What to work on
Can you transcribe the data exactly? Leave the pictures out.

------ Data excerpt

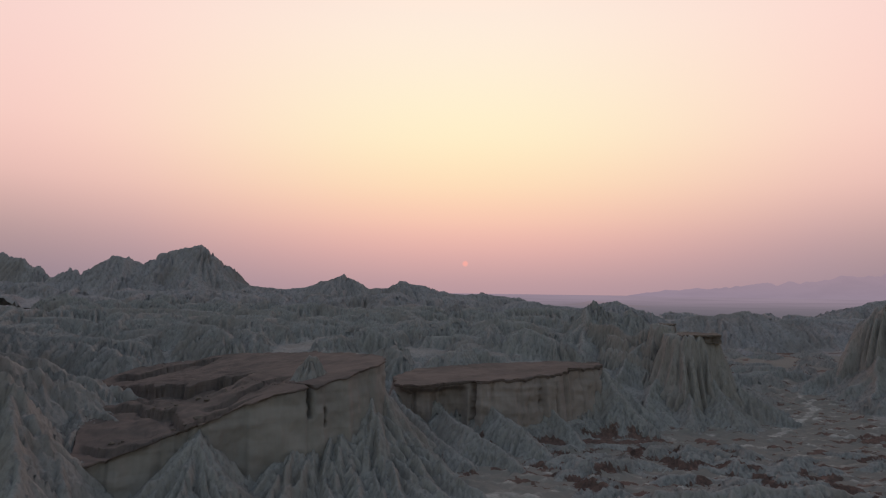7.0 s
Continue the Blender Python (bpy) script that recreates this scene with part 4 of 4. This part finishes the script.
def hummocks(label, area, count, res, height, size, rib, seed, material, soil):
    """Low gullied clay hummocks on the wadi floor, clear of the pale bed."""
    rng = random.Random(seed)
    x0, y0, x1, y1 = area
    f = Field(x0 - 10, y0 - 8, x1 + 10, y1 + 8, res)
    for n in range(count):
        x, y = rng.uniform(x0, x1), rng.uniform(y0, y1)
        if float(line_distance(np.array([x]), np.array([y]), PALE_BED)[0]) < 9:
            continue
        base = float(ground_height(np.array(x), np.array(y)))
        a, far, h = rng.uniform(-0.5, 0.5), rng.uniform(*size), rng.uniform(*height)
        pts = [(x + math.cos(a) * far * (t - 0.5), y + math.sin(a) * far * (t - 0.5) + rng.uniform(-2, 2), base + h * z) for t, z in ((0, 0.35), (0.35, 1.0), (0.65, 0.8), (1, 0.3))]
        f.raise_crest(pts, lambda p, q: ground_height(p, q) - 0.2, rng.uniform(0.45, 0.8), rib * rng.uniform(0.85, 1.2), 0.7, seed + 2 + n, jag=0.15, soil=soil)
    f.erode(rib * 2.2, 0.4, 2, seed=seed + 4)
    f.low = 0.8
    f.build("clay_hummocks", label, "hummocks", material, kind="stuff", sink=0.2)


hummocks("low gullied clay hummocks along the upper wadi", (108, 304, 250, 490), 170, 0.7, (1.8, 6.0), (6, 18), 1.5, 571, MAT_CLAY_WARM, 0.6)
hummocks("low crumpled clay hummocks with red soil on the wadi floor", (30, 208, 128, 256), 70, 0.42, (1.0, 3.6), (6, 20), 1.1, 581, MAT_CLAY, 1.0)

# ---- far distance: plain and mountains at the horizon, haze painted as glow ----
def far_plain():
    X, Y = np.meshgrid(np.linspace(-4500, 4500, 60), np.linspace(1100, 4880, 30))
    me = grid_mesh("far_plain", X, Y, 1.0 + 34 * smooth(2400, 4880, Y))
    m = haze_glow_material("plain_haze_glow", lin(103, 98, 107), lin(147, 131, 145), 900, 4000, 1)
    tagged(mesh_object("far_plain", me, m), "plain fading to the horizon in painted mauve haze glow", "backdrop", kind="structure")


def far_range(name, label, y, profile, colour_low, colour_high, seed, amp):
    """A mountain range at the horizon: crest heights by x, a front that slopes to the plain."""
    xs = np.arange(profile[0][0], profile[-1][0], 12.0)
    crest = np.interp(xs, [p[0] for p in profile], [p[1] for p in profile])
    crest = np.maximum(crest * (1 + amp * fbm(xs / 160, 0.5, seed, 5)), 0.5)
    v = np.linspace(0, 1, 10)[:, None]
    X = np.repeat(xs[None], 10, 0)
    Y = y - 500 * (1 - v) + 25 * perlin(X / 90, v * 3, seed + 3)
    Z = crest[None] * v**1.3
    m = haze_glow_material(name, colour_low, colour_high, 0, max(p[1] for p in profile))
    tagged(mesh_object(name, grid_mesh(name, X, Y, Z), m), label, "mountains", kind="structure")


far_plain()
far_range("far_mountains", "faint mountains, dust haze painted as mauve glow", 4700, [(1250, 2), (1500, 40), (1800, 78), (2050, 92), (2350, 118), (2600, 150), (2850, 160), (3100, 190), (3500, 240), (4300, 200)],
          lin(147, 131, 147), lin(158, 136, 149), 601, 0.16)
far_range("far_hills", "small hill on the plain, haze painted as glow", 2500, [(500, 1), (580, 6), (625, 16), (660, 13), (720, 5), (800, 1)], lin(122, 111, 120), lin(136, 120, 130), 611, 0.3)
f = Field(380, 670, 640, 790, 2.0)
f.raise_crest([(430, 722, 25), (455, 722, 35), (478, 722, 41), (510, 724, 45), (560, 730, 52), (610, 735, 55)], 2.0, 0.45, 5, 0.5, 621)
f.erode(14.0, seed=623)
f.build("far_ridge", "hazy grey clay ridge far across the wadi", "ridge", MAT_CLAY_HAZE)


# ---- loose rocks ----
def boulder_mesh(seed):
    bm = bmesh.new()
    bmesh.ops.create_icosphere(bm, subdivisions=2, radius=1.0)
    rng = random.Random(seed)
    stretch = (rng.uniform(0.8, 1.3), rng.uniform(0.7, 1.1), rng.uniform(0.45, 0.7))
    for v in bm.verts:
        n = noise.noise(v.co * 1.3 + Vector((seed * 3.1, 0, 0))) * 0.45 + noise.noise(v.co * 3.1 + Vector((0, seed * 2.3, 0))) * 0.16
        v.co = Vector([a * b for a, b in zip(v.co * (1 + n), stretch)])
        v.co.z = max(v.co.z, -0.3)
    me = bpy.data.meshes.new("boulder")
    bm.to_mesh(me)
    bm.free()
    me.materials.append(MAT_CAP)
    return me


ROCKS = [boulder_mesh(n) for n in range(6)]


def slab_top(x, y):
    return float(slab_plane(np.array(x), np.array(y)) + slab_ledges(np.array(x), np.array(y)))


def scatter(count, seed, area, level_of, label, group, small=0.25, large=0.9):
    rng = random.Random(seed)
    x0, y0, x1, y1 = area
    for _ in range(count):
        t = rng.random()
        x, y = x0 + (x1 - x0) * t + rng.gauss(0, 1.2), y0 + (y1 - y0) * t + rng.gauss(0, 1.2)
        size = small + (large - small) * rng.random() ** 2.2
        ob = tagged(new("boulder", rng.choice(ROCKS)), label, "rock", group)
        ob.matrix_basis = pose(x, y, level_of(x, y) + 0.12 * size, 0, 0, rng.uniform(0, 360)) @ Matrix.Diagonal((size, size, size, 1))


def flat_level(x, y):
    return float(ground_height(np.array(x), np.array(y)))


scatter(16, 701, (-62, 93, -52, 99), flat_level, "small dark crusted rock on pale sand", "rocks on the flat", 0.2, 0.6)
scatter(10, 703, (-38, 93, -33, 98), flat_level, "small brown rock beside the clay ridge", "rocks on the flat", 0.2, 0.6)
scatter(8, 705, (56, 94, 62, 93), flat_level, "small dark rock on pale sand", "rocks on the flat", 0.15, 0.4)
scatter(18, 707, (-80, 222, -46, 228), slab_top, "broken block lying on the red slab", "blocks on the slab", 0.3, 1.3)
scatter(14, 709, (-72, 206, -50, 214), slab_top, "broken block lying on the red slab", "blocks on the slab", 0.3, 1.1)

------------

Worked answer
7.0 s
Continue the Blender Python (bpy) script that recreates this scene with part 4 of 4. This part finishes the script.
def hummocks(label, area, count, res, height, size, rib, seed, material, soil):
    """Low gullied clay hummocks on the wadi floor, clear of the pale bed."""
    rng = random.Random(seed)
    x0, y0, x1, y1 = area
    f = Field(x0 - 10, y0 - 8, x1 + 10, y1 + 8, res)
    for n in range(count):
        x, y = rng.uniform(x0, x1), rng.uniform(y0, y1)
        if float(line_distance(np.array([x]), np.array([y]), PALE_BED)[0]) < 9:
            continue
        base = float(ground_height(np.array(x), np.array(y)))
        a, far, h = rng.uniform(-0.5, 0.5), rng.uniform(*size), rng.uniform(*height)
        pts = [(x + math.cos(a) * far * (t - 0.5), y + math.sin(a) * far * (t - 0.5) + rng.uniform(-2, 2), base + h * z) for t, z in ((0, 0.35), (0.35, 1.0), (0.65, 0.8), (1, 0.3))]
        f.raise_crest(pts, lambda p, q: ground_height(p, q) - 0.2, rng.uniform(0.45, 0.8), rib * rng.uniform(0.85, 1.2), 0.7, seed + 2 + n, jag=0.15, soil=soil)
    f.erode(rib * 2.2, 0.4, 2, seed=seed + 4)
    f.low = 0.8
    f.build("clay_hummocks", label, "hummocks", material, kind="stuff", sink=0.2)


hummocks("low gullied clay hummocks along the upper wadi", (108, 304, 250, 490), 170, 0.7, (1.8, 6.0), (6, 18), 1.5, 571, MAT_CLAY_WARM, 0.6)
hummocks("low crumpled clay hummocks with red soil on the wadi floor", (30, 208, 128, 256), 70, 0.42, (1.0, 3.6), (6, 20), 1.1, 581, MAT_CLAY, 1.0)

# ---- far distance: plain and mountains at the horizon, haze painted as glow ----
def far_plain():
    X, Y = np.meshgrid(np.linspace(-4500, 4500, 60), np.linspace(1100, 4880, 30))
    me = grid_mesh("far_plain", X, Y, 1.0 + 34 * smooth(2400, 4880, Y))
    m = haze_glow_material("plain_haze_glow", lin(103, 98, 107), lin(147, 131, 145), 900, 4000, 1)
    tagged(mesh_object("far_plain", me, m), "plain fading to the horizon in painted mauve haze glow", "backdrop", kind="structure")


def far_range(name, label, y, profile, colour_low, colour_high, seed, amp):
    """A mountain range at the horizon: crest heights by x, a front that slopes to the plain."""
    xs = np.arange(profile[0][0], profile[-1][0], 12.0)
    crest = np.interp(xs, [p[0] for p in profile], [p[1] for p in profile])
    crest = np.maximum(crest * (1 + amp * fbm(xs / 160, 0.5, seed, 5)), 0.5)
    v = np.linspace(0, 1, 10)[:, None]
    X = np.repeat(xs[None], 10, 0)
    Y = y - 500 * (1 - v) + 25 * perlin(X / 90, v * 3, seed + 3)
    Z = crest[None] * v**1.3
    m = haze_glow_material(name, colour_low, colour_high, 0, max(p[1] for p in profile))
    tagged(mesh_object(name, grid_mesh(name, X, Y, Z), m), label, "mountains", kind="structure")


far_plain()
far_range("far_mountains", "faint mountains, dust haze painted as mauve glow", 4700, [(1250, 2), (1500, 40), (1800, 78), (2050, 92), (2350, 118), (2600, 150), (2850, 160), (3100, 190), (3500, 240), (4300, 200)],
          lin(147, 131, 147), lin(158, 136, 149), 601, 0.16)
far_range("far_hills", "small hill on the plain, haze painted as glow", 2500, [(500, 1), (580, 6), (625, 16), (660, 13), (720, 5), (800, 1)], lin(122, 111, 120), lin(136, 120, 130), 611, 0.3)
f = Field(380, 670, 640, 790, 2.0)
f.raise_crest([(430, 722, 25), (455, 722, 35), (478, 722, 41), (510, 724, 45), (560, 730, 52), (610, 735, 55)], 2.0, 0.45, 5, 0.5, 621)
f.erode(14.0, seed=623)
f.build("far_ridge", "hazy grey clay ridge far across the wadi", "ridge", MAT_CLAY_HAZE)


# ---- loose rocks ----
def boulder_mesh(seed):
    bm = bmesh.new()
    bmesh.ops.create_icosphere(bm, subdivisions=2, radius=1.0)
    rng = random.Random(seed)
    stretch = (rng.uniform(0.8, 1.3), rng.uniform(0.7, 1.1), rng.uniform(0.45, 0.7))
    for v in bm.verts:
        n = noise.noise(v.co * 1.3 + Vector((seed * 3.1, 0, 0))) * 0.45 + noise.noise(v.co * 3.1 + Vector((0, seed * 2.3, 0))) * 0.16
        v.co = Vector([a * b for a, b in zip(v.co * (1 + n), stretch)])
        v.co.z = max(v.co.z, -0.3)
    me = bpy.data.meshes.new("boulder")
    bm.to_mesh(me)
    bm.free()
    me.materials.append(MAT_CAP)
    return me


ROCKS = [boulder_mesh(n) for n in range(6)]


def slab_top(x, y):
    return float(slab_plane(np.array(x), np.array(y)) + slab_ledges(np.array(x), np.array(y)))


def scatter(count, seed, area, level_of, label, group, small=0.25, large=0.9):
    rng = random.Random(seed)
    x0, y0, x1, y1 = area
    for _ in range(count):
        t = rng.random()
        x, y = x0 + (x1 - x0) * t + rng.gauss(0, 1.2), y0 + (y1 - y0) * t + rng.gauss(0, 1.2)
        size = small + (large - small) * rng.random() ** 2.2
        ob = tagged(new("boulder", rng.choice(ROCKS)), label, "rock", group)
        ob.matrix_basis = pose(x, y, level_of(x, y) + 0.12 * size, 0, 0, rng.uniform(0, 360)) @ Matrix.Diagonal((size, size, size, 1))


def flat_level(x, y):
    return float(ground_height(np.array(x), np.array(y)))


scatter(16, 701, (-62, 93, -52, 99), flat_level, "small dark crusted rock on pale sand", "rocks on the flat", 0.2, 0.6)
scatter(10, 703, (-38, 93, -33, 98), flat_level, "small brown rock beside the clay ridge", "rocks on the flat", 0.2, 0.6)
scatter(8, 705, (56, 94, 62, 93), flat_level, "small dark rock on pale sand", "rocks on the flat", 0.15, 0.4)
scatter(18, 707, (-80, 222, -46, 228), slab_top, "broken block lying on the red slab", "blocks on the slab", 0.3, 1.3)
scatter(14, 709, (-72, 206, -50, 214), slab_top, "broken block lying on the red slab", "blocks on the slab", 0.3, 1.1)